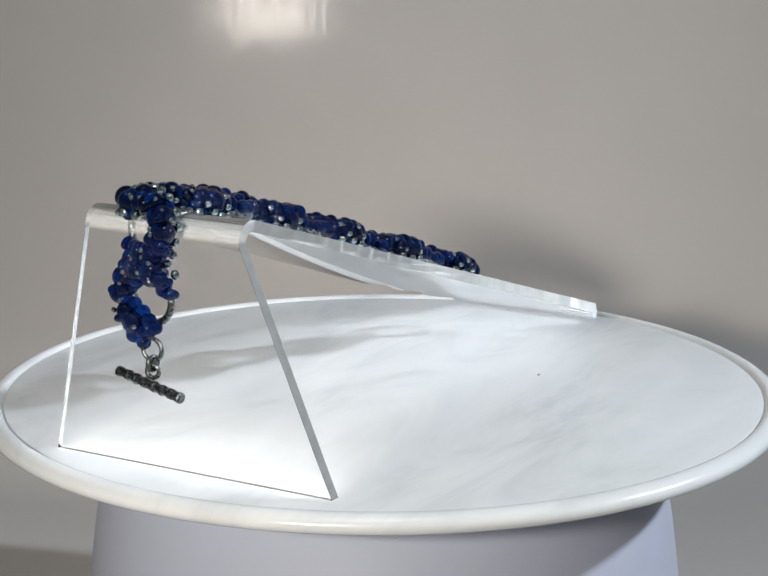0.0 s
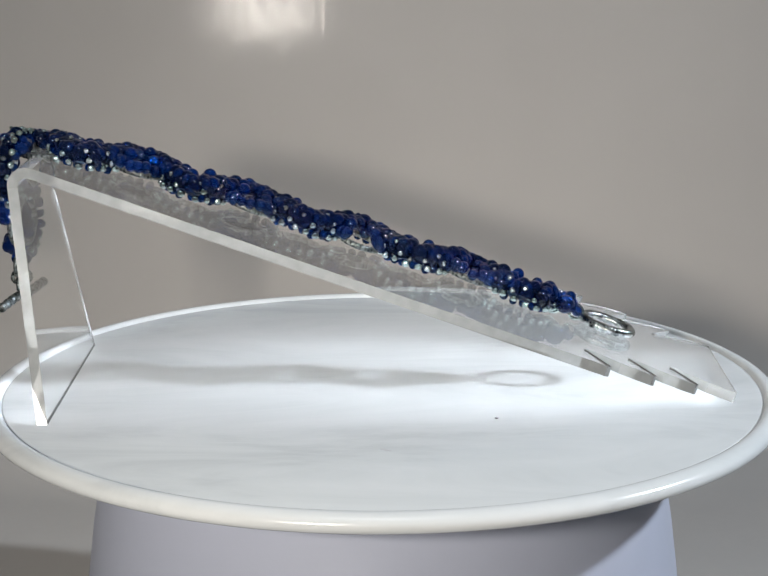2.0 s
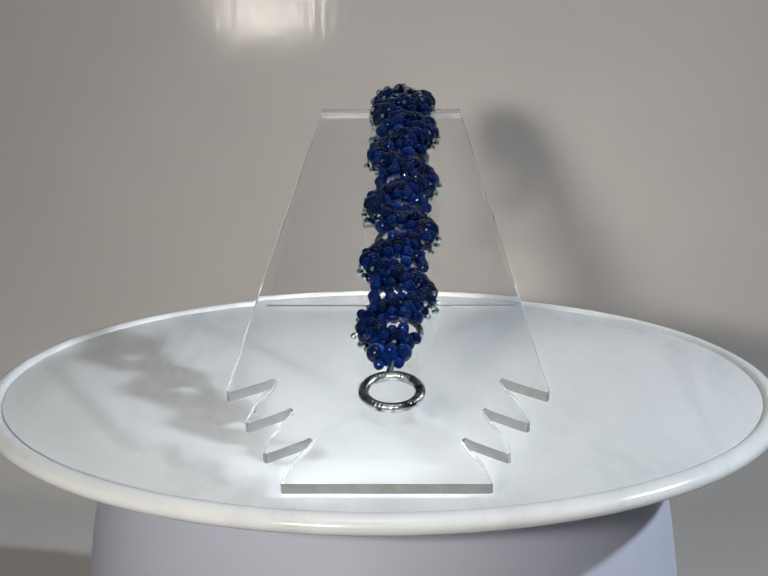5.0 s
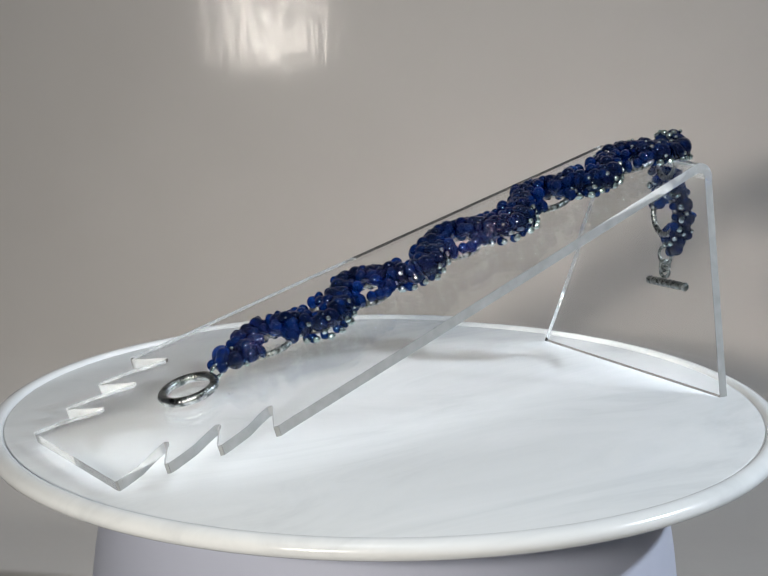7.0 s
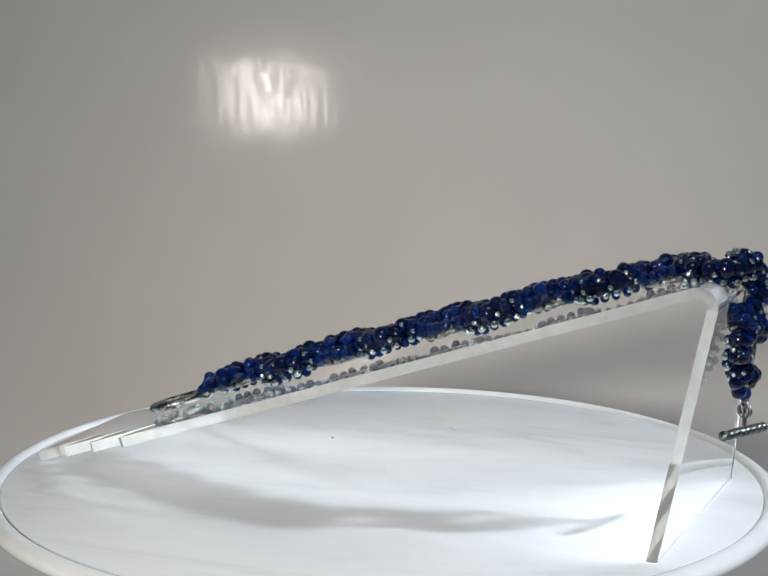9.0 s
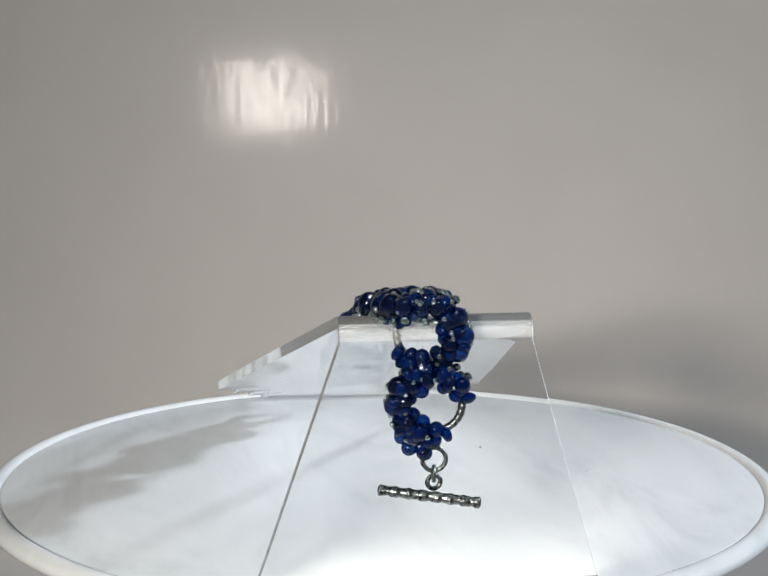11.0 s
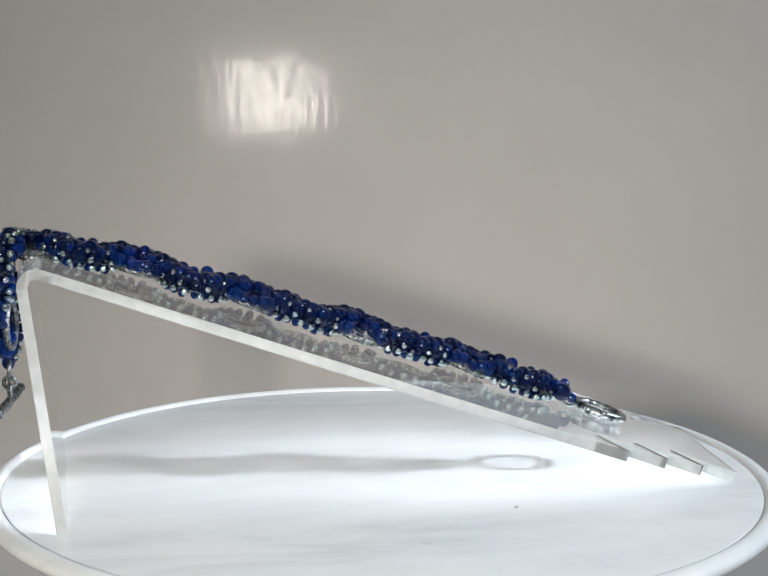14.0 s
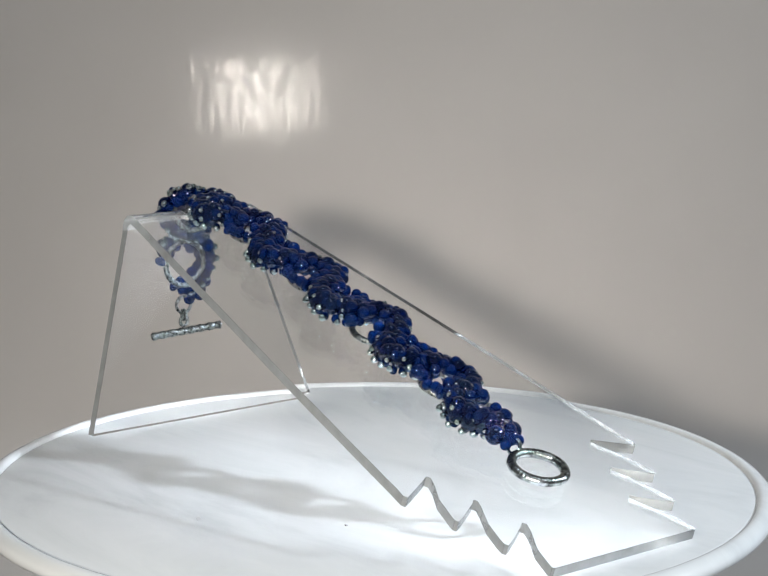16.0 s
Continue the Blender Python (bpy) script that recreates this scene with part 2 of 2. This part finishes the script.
def build_stand():
    """A clear sheet bent over the top: a flared back leg and a long ramp whose lower sides are cut into saw-tooth notches."""
    bm = bmesh.new()
    down = Vector((math.cos(SLOPE), 0, -math.sin(SLOPE)))
    normal = Vector((math.sin(SLOPE), 0, math.cos(SLOPE)))
    bend = 0.0048
    leg_dir = (Vector((-0.0853, 0, 0.0)) - Vector((-0.0936, 0, 0.058))).normalized()
    leg_out = Vector((leg_dir.z, 0, -leg_dir.x))
    centre = on_ramp(-0.0889, 0) - normal * bend
    a0, a1 = math.atan2(normal.z, normal.x), math.atan2(leg_out.z, leg_out.x)
    if a1 < 0:
        a1 += 2 * math.pi
    stations = []  # outer point, outward normal, half width
    foot_len = (centre.z + leg_out.z * bend) / -leg_dir.z
    for i in range(7):
        f = 1 - i / 6
        stations.append((centre + leg_out * bend + leg_dir * foot_len * f, leg_out, 0.0210 + 0.0180 * f))
    for i in range(1, 17):
        a = a1 + (a0 - a1) * i / 16
        d = Vector((math.cos(a), 0, math.sin(a)))
        stations.append((centre + d * bend, d, 0.0210))
    stand = new("bracelet_stand")
    tagged(stand, "clear acrylic bracelet ramp with saw-tooth notched sides", "display stand")
    drop = Vector((0, 0, -0.0003))
    rows = []
    for p, d, w in stations:
        rows.append([bm.verts.new(p + drop + Vector((0, s * w - (0.0005 if s < 0 else 0), 0)) - d * t) for s, t in ((-1, 0), (1, 0), (1, SHEET), (-1, SHEET))])
    for v in rows[0]:
        v.co.z = 0.0002
    for a, b in zip(rows, rows[1:]):
        for k in range(4):
            f = bm.faces.new((a[k], a[(k + 1) % 4], b[(k + 1) % 4], b[k]))
            f.material_index = k % 2 or (2 if a[0].co.z > 0.0575 else 0)
    bm.faces.new(rows[0])
    last = [v.co.copy() for v in rows[-1]]
    bmesh.ops.recalc_face_normals(bm, faces=bm.faces[:])
    leg = split_edges("back_leg", bm, stand)
    # the ramp's outline on one side: along the stand, half width
    teeth = [(0.0100, 0.0331), (0.0545, 0.0384), (0.0568, 0.0388), (0.0578, 0.0382), (0.0570, 0.0366), (0.0528, 0.0290), (0.0520, 0.0277), (0.0530, 0.0270), (0.0560, 0.0283), (0.0610, 0.0312),
             (0.0670, 0.0329), (0.0692, 0.0334), (0.0699, 0.0328), (0.0692, 0.0313), (0.0650, 0.0243), (0.0638, 0.0230), (0.0648, 0.0223), (0.0675, 0.0235), (0.0730, 0.0264),
             (0.0788, 0.0281), (0.0808, 0.0284), (0.0814, 0.0277), (0.0806, 0.0262), (0.0764, 0.0192), (0.0753, 0.0180), (0.0762, 0.0172), (0.0790, 0.0184), (0.0850, 0.0220), (0.0905, 0.0236), (0.0918, 0.0238), (0.0922, 0.0234)]
    outline = [(x, -w - (0.0005 if x < 0.02 else 0)) for x, w in teeth] + [(x, w) for x, w in reversed(teeth)]
    bm = bmesh.new()
    upper = [bm.verts.new(v) for v in [last[0]] + [on_ramp(x, y) + drop for x, y in outline] + [last[1]]]
    lower = [bm.verts.new(v) for v in [last[3]] + [on_ramp(x, y, -SHEET) + drop for x, y in outline] + [last[2]]]
    bm.faces.new(upper)
    bm.faces.new(list(reversed(lower)))
    pairs = list(zip(upper, lower))
    for (a, b), (c, d) in zip(pairs, pairs[1:]):
        bm.faces.new((a, b, d, c)).material_index = 1
    bmesh.ops.recalc_face_normals(bm, faces=bm.faces[:])
    ramp = split_edges("ramp", bm, stand)
    return stand


# ---- bracelet ----
PITCH = 0.0154
MID = 0.0015


def lay(s):
    """The bracelet's line: place, way along it and outward normal at s metres from the first ring."""
    start = on_ramp(0.037, MID, 0.0039)
    up = Vector((-math.cos(SLOPE), 0, math.sin(SLOPE)))
    r, flat = 0.0080, 0.1323
    normal = Vector((math.sin(SLOPE), 0, math.cos(SLOPE)))
    if s <= flat:
        return start + up * s, up, normal
    centre = start + up * flat - normal * r
    a = math.pi / 2 - SLOPE + (s - flat) / r
    if a < math.pi:
        d = Vector((math.cos(a), 0, math.sin(a)))
        return centre + d * r, Vector((-d.z, 0, d.x)), d
    rest = (a - math.pi) * r
    return centre + Vector((-r, 0, -rest)), Vector((0, 0, -1)), Vector((-1, 0, 0))


def bead_mesh(name, mat, cut, flat=1.0, smooth=True):
    bm = bmesh.new()
    bmesh.ops.create_uvsphere(bm, u_segments=cut, v_segments=cut * 2 // 3, radius=1, matrix=Matrix.Diagonal((1, 1, flat, 1)))
    return mesh_of(name, bm, mat, smooth=smooth)


def build_bracelet():
    rng = random.Random(7)
    bracelet = new("bracelet")
    tagged(bracelet, "cobalt blue glass bead and silver ring bracelet draped over the stand", "bracelet")
    big, small, seed = bead_mesh("bead", BLUE, 18, 0.9), bead_mesh("small_bead", NAVY, 12, 0.9), bead_mesh("silver_bead", BRIGHT, 9, 1.1)
    disc = bead_mesh("rondelle", NAVY, 12, 0.62)
    ring_mesh = mesh_of("link_ring", tube(circle(0.0060, 160, (0, 0, -0.0012)), lambda f: 0.00088 + 0.00005 * math.sin(f * 2 * math.pi * 26), True, 8), STEEL)
    x0 = lay(0.1605)[0].x
    twist = Matrix.Translation((x0, MID + 0.0008, 0)) @ pose(0, 0, 0, 0, 0, -14) @ Matrix.Translation((-x0, -MID, 0))
    places = [PITCH * k for k in range(9)] + [0.1345, 0.1462, 0.1618]
    for k, s in enumerate(places):
        p, along, normal = lay(s)
        side = -1 if k % 2 == 0 else 1
        across = normal.cross(along)
        p.y = 0.0019 + 0.0025 * s / 0.146 if s < 0.15 else 0.0000
        if k in (8, 9, 10):
            p = p - normal * (0.0012, 0.0030, 0.0014)[k - 8]
        if k in (9, 10):
            p.y = 0.0027
        m = Matrix((along, across, normal)).transposed().to_4x4()
        m.translation = p
        if k > 9:
            m = twist @ m
        ring = new("link_ring", ring_mesh)
        ring.parent = bracelet
        ring.matrix_basis = m @ pose(0, 0, 0, rng.uniform(-4, 4), rng.uniform(-4, 4), 0)
        tagged(ring, label="antique silver ring half wrapped in blue beads")
        flip = 1 if across.y > 0 else -1
        middle = math.pi / 2 * side * flip * (1.3 if k == 11 else 1)

        def put(name, mesh, angle, radius, height, size):
            ob = new(name, mesh)
            ob.parent = ring
            a = middle + radians(angle)
            u = rng.uniform
            ob.location = (radius * math.cos(a) + u(-2, 2) * 1e-4, radius * math.sin(a) + u(-2, 2) * 1e-4, height + u(-2, 2) * 1e-4)
            ob.rotation_euler = (math.pi / 2 + u(-0.3, 0.3), u(-0.3, 0.3), a + u(-0.3, 0.3))
            ob.scale = (size / 2,) * 3

        j = rng.uniform
        ramp = k < 9
        # a fan of large clear beads round the outer edge
        for i in range(7):
            a = -84 + 28 * i
            put("bead", big, a + j(-4, 4), (0.0078 if ramp else 0.0084) - 0.0000065 * abs(a) + j(-3, 3) * 1e-4, 0.0008 + j(-4, 6) * 1e-4, (0.0056 - 0.000010 * abs(a)) * j(0.92, 1.06))
        # round beads heaped over the ring, with smaller ones between
        for i in range(6):
            put("bead", big, -90 + 36 * i + j(-6, 6), 0.0064 + j(-6, 6) * 1e-4, (0.0022 if k < 8 else 0.0018) + j(-4, 7) * 1e-4, (0.0046 if ramp else 0.0042) * j(0.9, 1.1))
        for i in range(7):
            put("small_bead", small, -108 + 36 * i + j(-6, 6), 0.0074 + j(-7, 7) * 1e-4, (0.0021 if k < 8 else 0.0019) + j(-4, 5) * 1e-4, 0.0036 * j(0.85, 1.15))
        for i in range(4):
            put("rondelle", disc, -60 + 40 * i + j(-6, 6), 0.0088 + j(-4, 4) * 1e-4, 0.0020 + j(-4, 5) * 1e-4, 0.0032 * j(0.85, 1.15))
        for i in range(8):
            put("small_bead", small, -119 + 34 * i + j(-7, 7), 0.0049 + j(-4, 6) * 1e-4, 0.0006 + j(-9, 9) * 1e-4, 0.0034 * j(0.85, 1.15))
        for i in range(6 if ramp else 0):
            put("small_bead", small, -120 + 48 * i + j(-9, 9), 0.0038 + j(-6, 6) * 1e-4, 0.0024 + j(-7, 7) * 1e-4, 0.0036 * j(0.9, 1.1))
        # the arms that reach round towards the next ring
        for sign in (-1, 1):
            for i in range(3):
                put("rondelle", disc, sign * (105 + 17 * i) + j(-4, 4), 0.0070 + j(-4, 4) * 1e-4, 0.0003 + j(-4, 6) * 1e-4, (0.0044 - 0.0003 * i) * j(0.9, 1.1))
        for i in range(3 if ramp and k % 3 else 0):
            put("small_bead", small, 158 + 22 * i + j(-5, 5), 0.0064 + j(-4, 4) * 1e-4, 0.0003 + j(-5, 8) * 1e-4, 0.0033 * j(0.9, 1.1))
        # a dark row below, and the silver seed beads
        for i in range(7):
            put("small_bead", small, -63 + 21 * i + j(-4, 4), 0.0078 + j(-3, 3) * 1e-4, -0.0021 + j(-3, 3) * 1e-4, 0.0026 * j(0.9, 1.1))
        for i in range(24):
            a = -115 + 10 * i
            if i % 4 != 3:
                put("silver_bead", seed, a + j(-3, 3), 0.0102 - 0.00001 * abs(a) + j(-3, 3) * 1e-4, (-0.0016, 0.0002)[i % 2] + j(-3, 3) * 1e-4, (0.0019, 0.0016)[i % 2] * j(0.85, 1.15))
        for i in range(5):
            put("silver_bead", seed, -84 + 42 * i + j(-10, 10), 0.0092 + j(-5, 5) * 1e-4, 0.0024 + j(-3, 5) * 1e-4, 0.0013 * j(0.85, 1.15))
        for i in range(2 if ramp else 8):
            put("silver_bead", seed, -96 + (140 if ramp else 27) * i + j(-12, 12), 0.0069 + j(-9, 9) * 1e-4, 0.0034 + j(-3, 4) * 1e-4, 0.0012 * j(0.85, 1.15))
    # round toggle ring on the ramp
    clasp = part("clasp_ring", tube(circle(0.0068, 200), lambda f: 0.00122 + 0.00006 * math.sin(f * 2 * math.pi * 44), True, 12), CLASP, bracelet, "antique silver toggle ring with a rope edge")
    c = on_ramp(0.0602, 0.0010, 0.0017)
    clasp.matrix_basis = Matrix.Translation(c) @ pose(0, 0, 0, 0, math.degrees(SLOPE), 0)
    for name, mesh, x, y, off, size in (("bead", big, 0.0478, -0.0030, 0.0042, 0.0052), ("bead", big, 0.0474, 0.0036, 0.0040, 0.0048), ("rondelle", disc, 0.0500, 0.0004, 0.0042, 0.0046),
                                        ("small_bead", small, 0.0512, -0.0022, 0.0032, 0.0030), ("small_bead", small, 0.0508, 0.0026, 0.0034, 0.0030), ("small_bead", small, 0.0490, 0.0006, 0.0060, 0.0032)):
        end = new(name, mesh)
        end.parent = bracelet
        end.location, end.rotation_euler, end.scale = on_ramp(x, y, off), (0.4, 1.2, y * 300), (size / 2,) * 3
    for x, turn in ((0.0515, 70), (0.0482, 10), (0.0455, 75)):
        jump = part("jump_ring", tube(circle(0.0019, 20), 0.0005, True, 8), BRIGHT, bracelet, "small bright silver jump ring")
        jump.matrix_basis = Matrix.Translation(on_ramp(x, 0.0006, 0.0024)) @ pose(0, 0, 0, turn, math.degrees(SLOPE), 0)
    for y, z, size in ((0.0052, 0.0352, 0.0040), (0.0020, 0.0340, 0.0036), (0.0070, 0.0376, 0.0036)):
        end = new("bead", big)
        end.parent = bracelet
        end.location, end.rotation_euler, end.scale = twist @ Vector((x0 - 0.0004, y, z)), (0.5, 0.9, y * 300), (size / 2,) * 3
    # hanging toggle bar
    for z, size, turn in ((0.0325, 0.0026, 0), (0.0293, 0.0015, 80), (0.0274, 0.0015, 10)):
        jump = part("jump_ring", tube(circle(size, 24), 0.00055, True, 8), STEEL, bracelet, "small antique silver jump ring")
        jump.matrix_basis = Matrix.Translation((x0, MID - 0.0008, z)) @ pose(0, 0, 0, 90, 0, 90 + turn)
    n = 60
    pts = [twist @ Vector((x0, 0.0122 - 0.0226 * i / n, 0.0253 - 0.0022 * i / n)) for i in range(n + 1)]
    part("toggle_bar", tube(pts, lambda f: 0.00118 + 0.00014 * math.sin(f * 47) + 0.00006 * math.sin(f * 109) - (0.0005 if f in (0, 1) else 0), False, 12), STEEL, bracelet, "hammered antique silver toggle bar")
    return bracelet


build_room()
build_backdrop()
platter = build_turntable()
stand = build_stand()
bracelet = build_bracelet()


def motions():
    # the table runs a little unevenly: degrees ahead (-) or behind (+) of its mean speed, every half second
    uneven = [1.35, 1.4, 1.2, 0.6, -0.2, -1.05, -1.7, -2.1, -2.4, -2.6, -2.65, -2.55, -2.2, -1.2, -0.05, 1.2, 2.2, 2.5, 2.35, 2.0, 1.75, 1.65, 1.8, 2.0, 1.9, 1.5, 1.25,
              1.25, 1.25, 1.2, 0.9, 0.1, -1.3]
    for thing, off in ((platter, 0), (stand, 0.002), (bracelet, 0.002)):
        walk(thing, [(0.5 * i, pose(0, 0, 0, 0, 0, 58.185 - 29.264 * 0.5 * i + a) @ Matrix.Translation((0, off, 0))) for i, a in enumerate(uneven)])


motions()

▶ **INSTRUCTION**:
From the listing above, collect each line in which the string "that" appears.

▶ **EXPECTED OUTPUT**:
Continue the Blender Python (bpy) script that recreates this scene with part 2 of 2. This part finishes the script.
        # the arms that reach round towards the next ring